Divorce vs annulment.
So then, if your aunt wants to remarry now, is she just SOL or what?
Nope. She just can't get married in a Catholic church with a Catholic service. She can still get a marriage license and get married anywhere else by anyone else who's licensed to marry people.
Given the bull**** the Catholic Church regularly puts non-Catholics through when a Catholic plans to marry one, a lot of Catholics don't even get married in their Church anymore. My parents (Dad - Irish Catholic; Mom - Irish Protestant) ended up get married in a Protestant Church; not because mom has anything against the Catholic Church specifically, but more because it was going to be an absolute pain in the ass.
Traditions like this is why the Catholic Church is bleeding membership to evangelical churches the world over. They're sending themselves into irrelevance at an unprecedented pace.
I know there's this historical argument that the Church has been around for 1500ish years and that's because of tradition, but most students of history will tell you that has far more to do with the isolation of certain pockets of populations, lack of widespread education (which the Church actually controlled), the Church's control over knowledge in general pre-Enlightenment, and their direct role in the everyday lives of most of humanity. Globalization, widespread public secular education, and the emergence of science as a discipline and rationalism generally have vastly undermined the Church's control over people's everyday lives. Really, the only reason the Church remained as strong as it did through the Medieval period was their suppression of science and jealously-guarded control over knowledge. The Enlightenment changed all that, and the Church has been in a downward spiral toward niche irrelevance ever since. By far the majority of today's Catholics do not strictly follow Church teachings; they pick and choose what works for them.

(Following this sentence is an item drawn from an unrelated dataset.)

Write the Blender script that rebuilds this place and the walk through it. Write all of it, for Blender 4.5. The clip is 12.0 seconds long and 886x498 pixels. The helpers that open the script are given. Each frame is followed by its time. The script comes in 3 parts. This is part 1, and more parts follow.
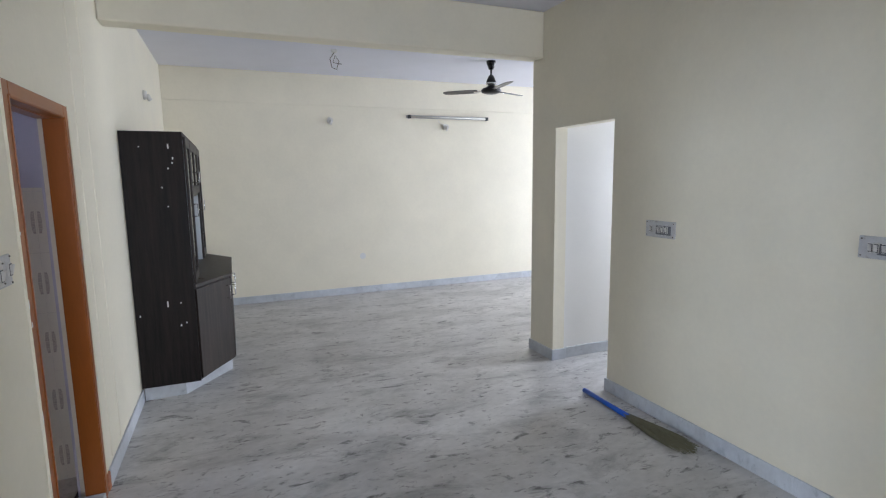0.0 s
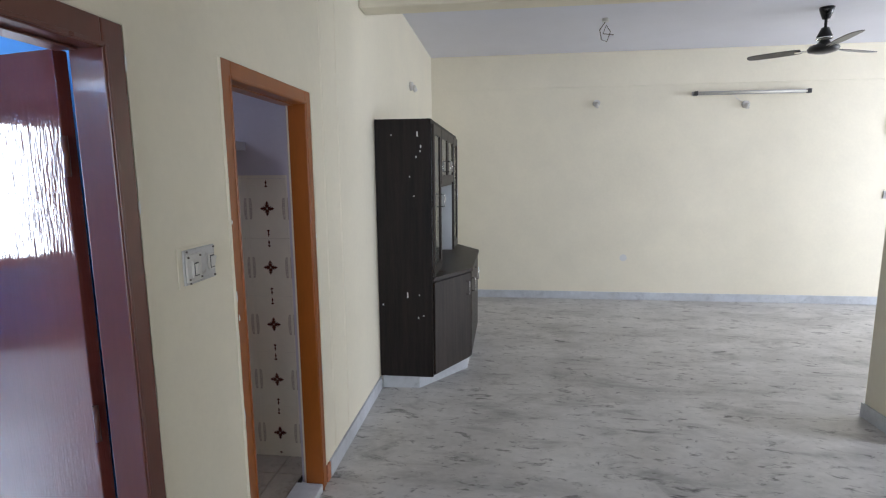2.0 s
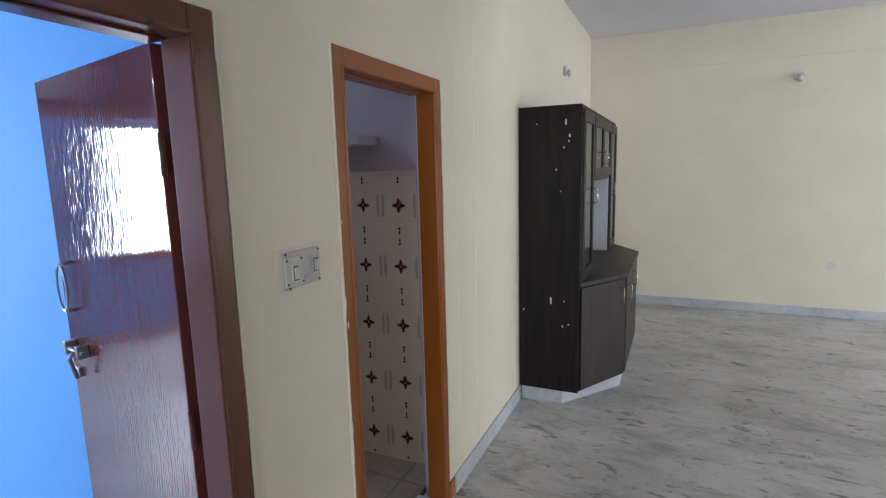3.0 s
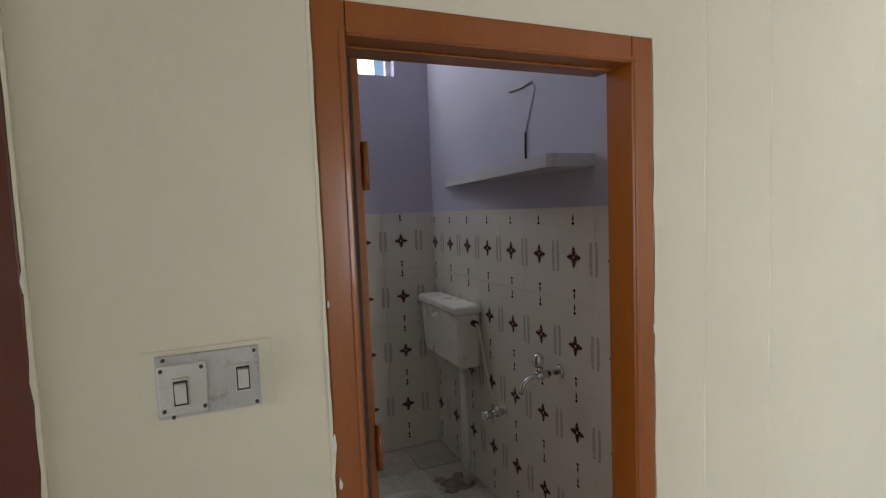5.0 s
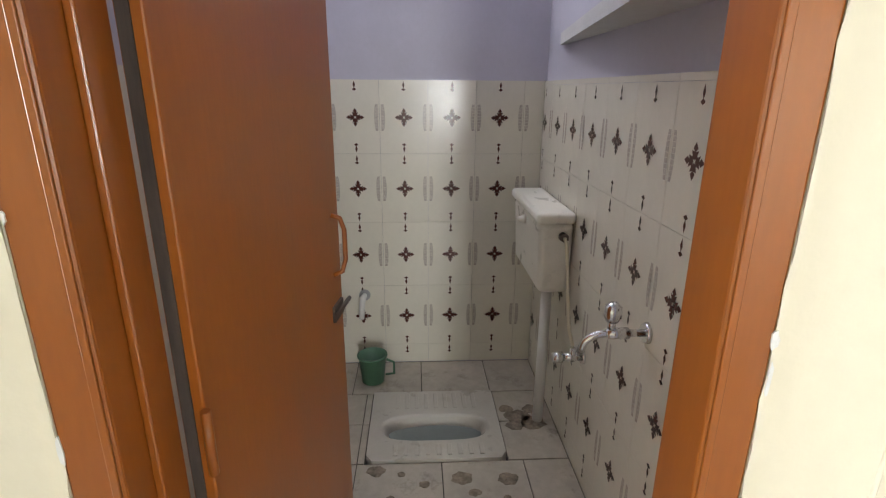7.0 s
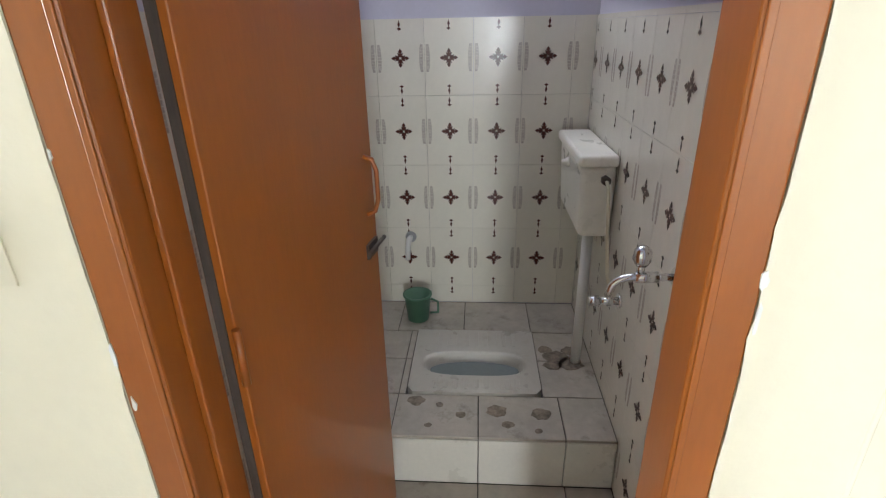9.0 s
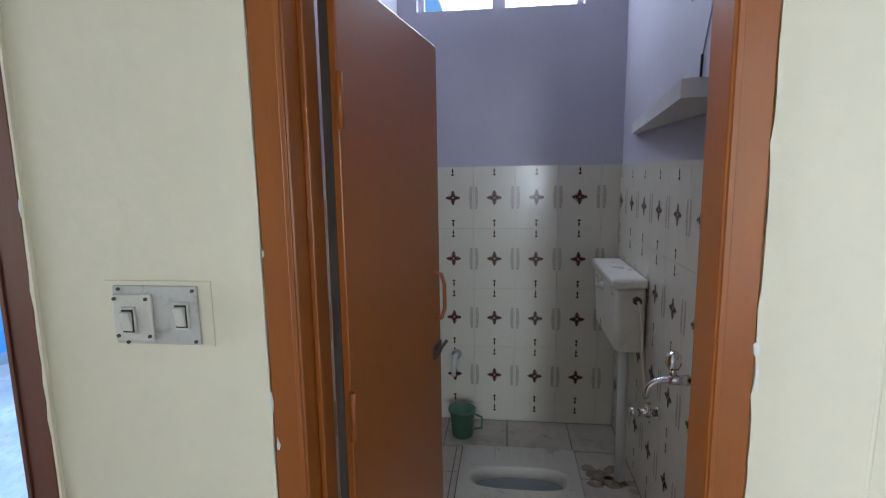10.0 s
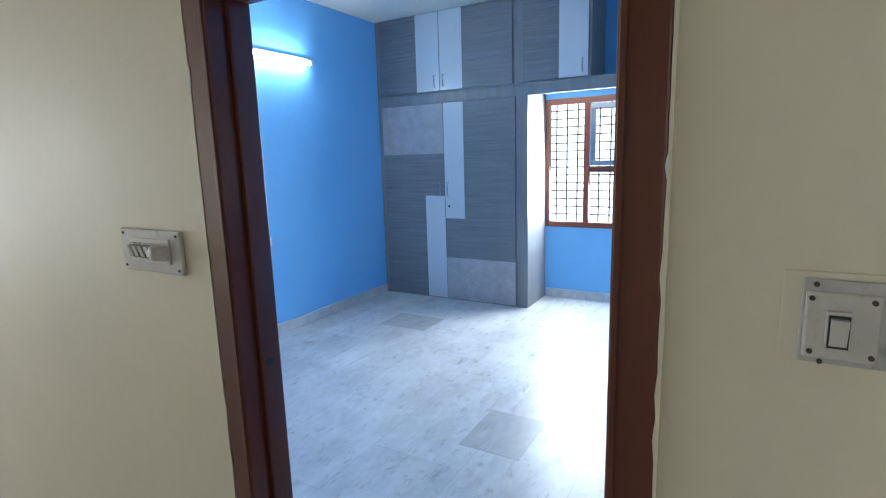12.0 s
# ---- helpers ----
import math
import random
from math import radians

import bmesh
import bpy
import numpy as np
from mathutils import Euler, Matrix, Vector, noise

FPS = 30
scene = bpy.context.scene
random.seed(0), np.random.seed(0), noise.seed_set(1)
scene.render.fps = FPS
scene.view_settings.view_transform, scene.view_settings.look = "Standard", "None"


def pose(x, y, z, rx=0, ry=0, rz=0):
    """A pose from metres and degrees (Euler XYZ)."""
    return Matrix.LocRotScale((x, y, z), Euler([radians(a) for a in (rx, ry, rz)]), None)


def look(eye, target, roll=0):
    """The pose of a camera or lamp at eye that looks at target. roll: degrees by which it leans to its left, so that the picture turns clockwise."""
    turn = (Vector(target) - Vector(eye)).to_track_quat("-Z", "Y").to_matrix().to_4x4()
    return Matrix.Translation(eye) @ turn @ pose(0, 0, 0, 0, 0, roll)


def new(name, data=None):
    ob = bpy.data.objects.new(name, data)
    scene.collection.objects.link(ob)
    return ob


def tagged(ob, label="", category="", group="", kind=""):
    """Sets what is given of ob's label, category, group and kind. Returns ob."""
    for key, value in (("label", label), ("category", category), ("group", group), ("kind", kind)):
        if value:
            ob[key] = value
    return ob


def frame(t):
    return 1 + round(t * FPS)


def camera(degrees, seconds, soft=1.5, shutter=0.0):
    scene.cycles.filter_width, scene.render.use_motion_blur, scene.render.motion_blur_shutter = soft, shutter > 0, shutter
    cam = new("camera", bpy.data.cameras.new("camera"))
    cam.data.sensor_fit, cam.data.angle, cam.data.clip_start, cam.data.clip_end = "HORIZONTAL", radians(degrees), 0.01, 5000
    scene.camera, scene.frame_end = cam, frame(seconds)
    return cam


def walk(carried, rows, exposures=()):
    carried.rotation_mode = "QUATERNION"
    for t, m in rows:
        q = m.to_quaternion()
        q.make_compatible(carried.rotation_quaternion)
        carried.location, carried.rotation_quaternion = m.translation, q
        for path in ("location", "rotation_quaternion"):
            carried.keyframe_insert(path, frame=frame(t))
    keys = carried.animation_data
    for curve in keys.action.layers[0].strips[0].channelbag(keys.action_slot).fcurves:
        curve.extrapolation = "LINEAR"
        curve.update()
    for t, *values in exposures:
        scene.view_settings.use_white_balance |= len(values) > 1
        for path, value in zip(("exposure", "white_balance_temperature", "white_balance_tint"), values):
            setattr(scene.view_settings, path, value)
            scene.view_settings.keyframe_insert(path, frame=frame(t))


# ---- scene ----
cam = camera(81.4, 12.0, soft=1.2)
PATH = [
    (0, (0.726, 1.97, 1.667), (1.473, 3.805, 1.394), -0.8),
    (0.5, (0.755, 2.016, 1.662), (1.338, 3.908, 1.382), -0.7),
    (1, (0.765, 2.217, 1.651), (1.2, 4.148, 1.362), -0.5),
    (1.5, (0.792, 2.409, 1.649), (0.927, 4.38, 1.34), -0.6),
    (2, (0.944, 2.596, 1.653), (0.707, 4.56, 1.359), -0.5),
    (2.5, (1.016, 2.743, 1.648), (0.462, 4.639, 1.334), -0.9),
    (3, (0.987, 2.909, 1.649), (0.164, 4.706, 1.342), -1.5),
    (3.5, (1.013, 3.09, 1.64), (-0.163, 4.681, 1.347), -2.3),
    (3.7, (1.057, 3.209, 1.634), (-0.253, 4.694, 1.354), -2.0),
    (5.3, (0.895, 4.274, 1.67), (-0.993, 4.919, 1.537), -2.1),
    (5.5, (0.844, 4.368, 1.687), (-1.071, 4.931, 1.564), -1.8),
    (6, (0.645, 4.514, 1.661), (-1.319, 4.881, 1.576), -0.2),
    (6.4, (0.54, 4.587, 1.66), (-1.43, 4.839, 1.424), 0.7),
    (7, (0.506, 4.663, 1.609), (-1.401, 4.765, 1.016), 0.4),
    (7.2, (0.498, 4.682, 1.59), (-1.374, 4.741, 0.887), 0.3),
    (8.8, (0.528, 4.721, 1.592), (-1.234, 4.603, 0.654), -1.7),
    (9, (0.542, 4.741, 1.61), (-1.29, 4.609, 0.819), -1.2),
    (9.6, (0.666, 4.733, 1.625), (-1.283, 4.578, 1.202), -1.0),
    (10, (0.822, 4.68, 1.621), (-1.14, 4.431, 1.326), -0.9),
    (10.5, (1.029, 4.572, 1.609), (-0.859, 3.973, 1.331), -0.7),
    (11, (1.043, 4.4, 1.596), (-0.74, 3.538, 1.314), -0.9),
    (11.5, (0.913, 4.151, 1.606), (-0.793, 3.151, 1.307), -1.4),
    (12, (0.763, 3.908, 1.591), (-0.943, 2.926, 1.24), -1.7),
]
EXPOSURES = [(0, 0.1, 5750, 14), (2.5, 0.05, 5950, 14), (3.7, 0.02, 6050, 13), (5.5, 0.32, 6500, 10), (6, 0.65, 6550, 10), (6.5, 1.15, 6650, 9), (7.0, 1.4, 6650, 9),
             (9, 1.5, 6200, 8), (9.5, 1.1, 5850, 7), (10, 0.7, 5700, 7), (10.5, 0.35, 5850, 7), (11, 0.15, 6150, 8), (12, -0.15, 6250, 8)]
walk(cam, [(t, look(eye, target, roll)) for t, eye, target, roll in PATH], EXPOSURES)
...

Looking even at the erosion in the last 150 years, unless the Church is willing to change I think they're going to push the Church further out of the daily lives of its followers. I know they think that they can stay the course and society will change, but there's a fundamental flaw with that reasoning - science is removing people's need to use faith to interpret the world around them. There will always be a role for religion, I suspect, but it's not the role the Church leadership wants it to have. In short, unless they begin a process of realignment of Church teachings with the way people learn and know about their world today, they're pushing themselves into a decline it won't recover from.
Islam will eventually go the same way. Religious influence over daily life diminishes as a population increases their education and, consequently, their standard of living. When people lose the widespread, generalized fear of early and meaningless death, religion tends to lose its grip on them. Let's face it - the only two real forced holds religion has on people is a monopoly over general knowledge and education, and a monopoly over spiritual life after death. When they lose grip on education/knowledge, people gain knowledge of the world around them. While that spiritual life role can still exist, it's a lot harder to motivate the same levels of fear in spirituality that you otherwise can when the people you are preaching to are as educated and capable of sharing ideas as you are.